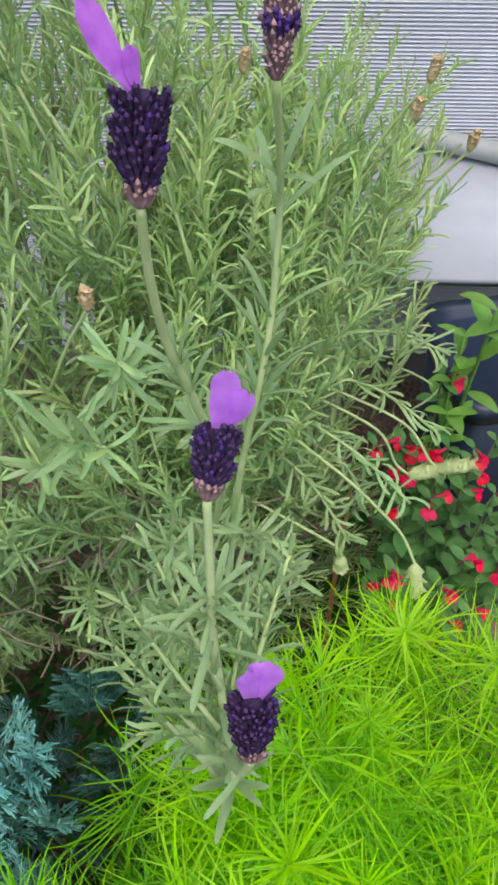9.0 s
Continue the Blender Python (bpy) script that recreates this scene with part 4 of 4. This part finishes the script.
def spent_spike(pts, wide, length, way, mat, name, label):
    pts = smooth_line(pts, 6)
    foot = pts[0]
    f = thing(name, foot.x, foot.y, foot.z, label, "seed head", "spent flower heads")
    o = foot.copy()
    b = Build()
    tube(b, [p - o for p in pts], 0.0013, 6)
    part("stem", b, M_LAV_STEM, f)
    way = Vector(way).normalized()
    r = random.Random(int(foot.x * 1e4))
    sp = new("spike")
    sp.parent = f
    sp.matrix_basis = aim(pts[-1] - o, way, (0, 0.3, 1))
    b = Build()
    tube(b, [(0, 0, -0.001), (0, 0, length * 0.2), (0, 0, length * 0.8), (0, 0, length)], [0.0015, wide * 0.36, wide * 0.34, 0.001], 8)
    part("core", b, mat, sp)
    if mat.name not in husks:
        husks[mat.name] = []
        for k in range(3):
            b = Build()
            blade(b, (0, 0, 0), (0, 1, 0), (0, 0, 1), 1.0, 1.0, -0.3 + 0.2 * k, -0.5, 3, 0, "oval")
            husks[mat.name].append(b.mesh("husk", [mat]))
    for i in range(7):
        s = i / 6
        rad = wide * 0.5 * (0.65 + 0.35 * math.sin(s * math.pi))
        for k in range(9):
            a = 2 * math.pi * (k + 0.5 * (i % 2)) / 9
            out = Vector((math.cos(a), math.sin(a), 0))
            p = out * (rad * 0.55) + Vector((0, 0, length * (0.03 + 0.85 * s)))
            d = (out * r.uniform(0.2, 1.0) + Vector((0, 0, 1))).normalized()
            side = d.cross(out).normalized()
            rot = Matrix((side, d, side.cross(d))).transposed().to_4x4()
            wd, ln = wide * r.uniform(0.28, 0.46), length * r.uniform(0.16, 0.34)
            put("husk", husks[mat.name][(i + k) % 3], sp, Matrix.Translation(p + Vector((0, 0, length * r.uniform(-0.07, 0.07)))) @ rot @ Matrix.Diagonal((wd, ln, wd, 1)))
    return f


SPENT = "pale green spent lavender spike drooping on a thin stalk"
spent_spike([(0.29, 0.90, 0.60), (0.32, 0.833, 0.60), (0.345, 0.81, 0.57), (0.363, 0.79, 0.545), (0.367, 0.768, 0.528)], 0.0175, 0.028, (-0.1, -0.5, -0.8), M_SPENT, "spent_lavender_spike", SPENT)
spent_spike([(0.26, 0.86, 0.55), (0.293, 0.815, 0.55), (0.309, 0.80, 0.54), (0.311, 0.797, 0.528)], 0.0155, 0.018, (0.05, -0.2, -1), M_SPENT, "spent_lavender_spike", SPENT)
spent_spike([(0.33, 0.92, 0.60), (0.375, 0.872, 0.585), (0.39, 0.855, 0.55), (0.40, 0.845, 0.54)], 0.019, 0.029, (1, -0.25, 0.1), M_SPENT, "spent_lavender_spike", SPENT)
spent_spike([(0.35, 0.92, 0.60), (0.40, 0.87, 0.585), (0.42, 0.845, 0.55), (0.428, 0.838, 0.545)], 0.019, 0.027, (1, -0.35, 0.15), M_SPENT, "spent_lavender_spike", SPENT)
DRYT = "dry tan flower head still on the lavender"
for x, y, z in ((0.417, 0.95, 0.845), (0.409, 0.95, 0.82), (0.462, 0.95, 0.785), (0.111, 1.0, 0.815), (0.114, 0.95, 0.785), (0.159, 0.88, 0.79), (0.311, 1.02, 0.838)):
    spent_spike([(x - 0.05, y + 0.05, z - 0.14), (x - 0.02, y + 0.02, z - 0.05), (x, y, z)], 0.010, 0.015, (0.1, -0.1, 1), M_DRY, "dried_flower_head", DRYT)

# dry orange leaf and long yellow grass stems
b = Build()
blade(b, (0, 0, 0), (0.02, 0.1, 1), (0, -1, 0), 0.70, 0.009, -0.1, 0.2, 12, 0, "linear")
tagged(part("dried_leaf", b, M_ORANGE, None, "", pose(0.357, 0.845, GROUND)), "long dry orange-brown leaf standing by the lavender", "leaf")
for pts in ([(-0.16, 0.86, GROUND), (-0.14, 0.86, 0.50), (-0.10, 0.85, 0.68), (-0.057, 0.85, 0.69), (0.027, 0.85, 0.698)], [(-0.17, 0.91, GROUND), (-0.15, 0.91, 0.52), (-0.11, 0.90, 0.71), (-0.056, 0.90, 0.717), (0.009, 0.90, 0.714)]):
    b = Build()
    f = Vector(pts[0])
    tube(b, [p - f for p in smooth_line(pts, 6)], 0.0009, 5)
    ob = part("grass_stem", b, M_SPENT, None, "", Matrix.Translation(f))
    tagged(ob, "long pale yellow grass stem across the lavender", "grass stem", "grass stems")

# small yellow flowers behind the lavender


def yellow_flower(x, y, z):
    f = thing("yellow_flower", x - 0.02, y + 0.04, GROUND, "small yellow flower on a thin stem", "flower", "yellow flowers")
    o = Vector((x - 0.02, y + 0.04, GROUND))
    h = Vector((x, y, z)) - o
    b = Build()
    tube(b, smooth_line([(0, 0, 0), (0, 0, h.z * 0.6), h]), 0.0012, 5)
    part("stem", b, M_SAL_STEM, f)
    face = Vector((0.1, -0.6, 0.8)).normalized()
    for k in range(8):
        b = Build()
        a = k * math.pi / 4
        blade(b, (0, 0, 0), (math.cos(a), math.sin(a), 0.1), (0, 0, 1), 0.011, 0.007, 0.4, 0.1, 5, 0, "oval")
        part("petal", b, M_YELLOW, f, "", aim(h, face))
    b = Build()
    tube(b, [(0, 0, 0), (0, 0, 0.002), (0, 0, 0.0028)], [0.003, 0.0028, 0.001], 8)
    part("disc", b, M_DISC_OLD, f, "", aim(h, face))


for p in ((-0.067, 1.0, 0.683), (-0.038, 1.0, 0.674), (0.109, 1.10, 0.775)):
    yellow_flower(*p)

# ---- red sage ----


def sage_flower_mesh(seed):
    r = random.Random(seed)
    b = Build()
    tube(b, [(0, 0, 0), (0, 0.004, 0.001), (0, 0.009, 0.003)], [0.0012, 0.0016, 0.0021], 7, 1)
    tube(b, [(0, 0.007, 0.002), (0, 0.014, 0.004), (0, 0.018, 0.006)], [0.0016, 0.0022, 0.0030], 7, 0, False)
    blade(b, (0, 0.015, 0.007), (0, 0.9, 0.5), (0, -0.4, 1), 0.008, 0.006, 0.4, -0.4, 4, 0, "oval")
    for sg, w in ((-1, 0.009), (1, 0.009), (0, 0.010)):
        blade(b, (0, 0.016, 0.003), (sg * 0.8, 0.7, -0.45), (0, 0.45, 0.9), 0.0125 * r.uniform(0.85, 1.1), w, 0.9, -0.15, 5, 0, "oval")
    return b.mesh("flower", [M_RED, M_CALYX])


def oval_leaf_mesh(seed, length, width, mat):
    r = random.Random(seed)
    b = Build()
    blade(b, (0, 0, 0), (0, 1, 0.15), (0, 0, 1), length, width, r.uniform(0.2, 0.8), 0.22, 9, 0, "oval", r.uniform(-0.04, 0.04))
    return b.mesh("leaf", [mat])


sage_flowers = [sage_flower_mesh(900 + i) for i in range(4)]
sage_leaves = [oval_leaf_mesh(910 + i, 0.03 + 0.003 * i, 0.015 + 0.0012 * i, M_SAL_LEAF) for i in range(5)]
green_leaves = [oval_leaf_mesh(920 + i, 0.07 + 0.006 * i, 0.024 + 0.003 * i, M_GREEN) for i in range(4)]

sage = thing("red_sage", 0.50, 0.88, GROUND, "red-flowered sage bush with small dark green leaves", "shrub")
so = sage.matrix_basis.translation
FLOWERS = [(0.46, 0.93, 0.44), (0.478, 0.922, 0.44), (0.507, 0.911, 0.44), (0.532, 0.899, 0.44), (0.456, 0.912, 0.43), (0.523, 0.883, 0.43), (0.471, 0.875, 0.41), (0.434, 0.878, 0.41),
           (0.49, 0.815, 0.36), (0.454, 0.802, 0.35), (0.445, 0.773, 0.33), (0.47, 0.765, 0.34), (0.388, 0.841, 0.36), (0.41, 0.829, 0.36), (0.411, 0.811, 0.34), (0.513, 0.96, 0.50),
           (0.434, 0.94, 0.44), (0.509, 0.873, 0.41), (0.545, 0.86, 0.40), (0.56, 0.90, 0.44), (0.49, 0.90, 0.43), (0.53, 0.80, 0.35)]
stem_tops = list(FLOWERS)
for p in FLOWERS:
    for k in range(2 if rng.random() < 0.5 else 1):
        q = Vector(p) + Vector((rng.uniform(-1, 1), rng.uniform(-1, 1), rng.uniform(-1, 0.4))) * (0.009 if k else 0.0)
        d = Matrix.Rotation(rng.uniform(-1.3, 1.3), 4, "Z")
        put("flower", rng.choice(sage_flowers), sage, Matrix.Translation(q - so + Vector((0, 0.008, -0.003))) @ d @ Matrix.Rotation(math.pi, 4, "Z") @ Matrix.Rotation(rng.uniform(-0.2, 0.5), 4, "X") @ Matrix.Scale(rng.uniform(0.85, 1.15), 4))
for i in range(26):
    stem_tops.append((rng.uniform(0.36, 0.66), rng.uniform(0.74, 0.98), rng.uniform(0.2, 0.40)))
for p in stem_tops:
    b = Build()
    top = Vector(p) - so + Vector((0, 0.008, -0.002))
    foot = Vector((rng.uniform(-0.04, 0.04), rng.uniform(-0.04, 0.04), 0))
    line = smooth_line([foot, foot.lerp(top, 0.5) + Vector((0, 0, 0.06)), top], 6)
    tube(b, line, 0.0012, 5)
    part("stem", b, M_SAL_STEM, sage)
    for i in range(3, len(line)):
        for sg in (0, 1):
            a = i * 1.57 + sg * 3.14 + rng.uniform(-0.4, 0.4)
            put("leaf", rng.choice(sage_leaves), sage, Matrix.Translation(line[i]) @ Matrix.Rotation(a, 4, "Z") @ Matrix.Rotation(rng.uniform(-0.2, 0.5), 4, "X") @ Matrix.Scale(rng.uniform(0.5, 0.95) * (0.8 if i > 10 else 1), 4))

tall = thing("green_leafy_plant", 0.53, 0.96, GROUND, "bright green plant with pointed leaves beside the planter", "plant")
to = tall.matrix_basis.translation
for top in ((0.515, 0.955, 0.57), (0.54, 0.95, 0.60), (0.51, 0.94, 0.47)):
    b = Build()
    t = Vector(top) - to
    line = smooth_line([(0, 0, 0), t * 0.5 + Vector((0, 0, 0.1)), t], 6)
    tube(b, line, 0.002, 6)
    part("stem", b, M_GREEN, tall)
    for i in range(4, len(line)):
        for sg in (0, 1):
            put("leaf", rng.choice(green_leaves), tall, Matrix.Translation(line[i]) @ Matrix.Rotation(i * 1.4 + sg * 3.14 + rng.uniform(-0.4, 0.4), 4, "Z") @ Matrix.Rotation(rng.uniform(0.0, 0.7), 4, "X") @ Matrix.Scale(rng.uniform(0.35, 0.65), 4))

# ---- planter, boards and wall behind ----
WALL_TURN = -23.0


def box(b, x0, x1, y0, y1, z0, z1, slot=0, bev=0.004):
    bm = bmesh.new()
    bmesh.ops.create_cube(bm, size=1)
    for v in bm.verts:
        v.co = Vector(((x0 + x1) / 2 + v.co.x * (x1 - x0), (y0 + y1) / 2 + v.co.y * (y1 - y0), (z0 + z1) / 2 + v.co.z * (z1 - z0)))
    bmesh.ops.bevel(bm, geom=bm.edges[:], offset=bev, segments=2, affect="EDGES")
    bm.verts.index_update()
    b.add([v.co.copy() for v in bm.verts], [[v.index for v in f.verts] for f in bm.faces], slot)
    bm.free()


def taper_shell(b, w0, d0, w1, d1, z0, z1, wall, slot=0):
    """An open tapered trough with wall thickness."""
    def ring(w, d, z):
        c, out = 0.03, []
        for sx, sy, a0 in ((1, 1, 0), (-1, 1, 90), (-1, -1, 180), (1, -1, 270)):
            for k in range(5):
                a = math.radians(a0 + 22.5 * k)
                out.append(Vector((sx * (w / 2 - c) + c * math.cos(a), sy * (d / 2 - c) + c * math.sin(a), z)))
        return out
    rings = [ring(w0, d0, z0), ring(w1, d1, z1), ring(w1 - wall * 2, d1 - wall * 2, z1), ring(w0 - wall * 2, d0 - wall * 2, z0 + wall)]
    n = 20
    verts = [p for rg in rings for p in rg]
    faces = [tuple(range(n))[::-1]]
    for i in range(3):
        for k in range(n):
            c = (k + 1) % n
            faces.append((i * n + k, i * n + c, i * n + n + c, i * n + n + k))
    faces.append(tuple(3 * n + k for k in range(n)))
    b.add(verts, faces, slot)


planter = thing("planter", 0.83, 1.02, GROUND, "empty dark navy plastic planter with a thick rim", "planter", rz=-12)
b = Build()
taper_shell(b, 0.40, 0.13, 0.47, 0.175, 0.0, 0.585, 0.008)
part("body", b, [M_POT], planter)
b = Build()
taper_shell(b, 0.485, 0.19, 0.49, 0.195, 0.57, 0.60, 0.016)
part("rim", b, M_POT, planter, "thick rounded rim")

bench = thing("white_table", 1.03, 1.36, GROUND, "white board on a low stand behind the planter", "table", rz=WALL_TURN)
b = Build()
box(b, -0.45, 0.45, -0.27, 0.13, 0.565, 0.59, 0, 0.006)
part("tabletop", b, M_BOARD, bench)
for sx in (-0.4, 0.4):
    for sy in (-0.22, 0.1):
        b = Build()
        box(b, sx - 0.02, sx + 0.02, sy - 0.02, sy + 0.02, 0.0, 0.563, 0, 0.004)
        part("leg", b, M_BOARD, bench)

b = Build()
line = smooth_line([(-0.28, 0.10, 0), (-0.1, 0.02, 0.004), (0.12, -0.05, 0.0), (0.4, -0.1, 0)], 6)
tube(b, line, 0.017, 14)
tagged(part("hose", b, M_PIPE, None, "", pose(0.94, 1.40, GROUND + 0.607, 0, 0, WALL_TURN)), "thick grey plastic pipe lying on the white board", "pipe")

wall = thing("wall_back", 0.80, 1.52, GROUND, "white wall clad in fine horizontal slats", "wall", kind="structure", rz=WALL_TURN)
b = Build()
box(b, -2.6, 2.6, 0.012, 0.11, 0, 2.2, 0, 0.004)
part("backing", b, M_BACK, wall)
b = Build()
box(b, -2.6, 2.6, -0.006, 0.008, 0, 0.0047, 0, 0.0012)
slat = b.mesh("slat", [M_SLAT])
for i in range(290):
    put("slat", slat, wall, Matrix.Translation((0, 0, 0.10 + i * 0.0062)))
******************************
## REQUIREMENTS
Search the data above for the string "with" and return every line that has it.

## THE RESPONSE
Continue the Blender Python (bpy) script that recreates this scene with part 4 of 4. This part finishes the script.
sage = thing("red_sage", 0.50, 0.88, GROUND, "red-flowered sage bush with small dark green leaves", "shrub")
tall = thing("green_leafy_plant", 0.53, 0.96, GROUND, "bright green plant with pointed leaves beside the planter", "plant")
    """An open tapered trough with wall thickness."""
planter = thing("planter", 0.83, 1.02, GROUND, "empty dark navy plastic planter with a thick rim", "planter", rz=-12)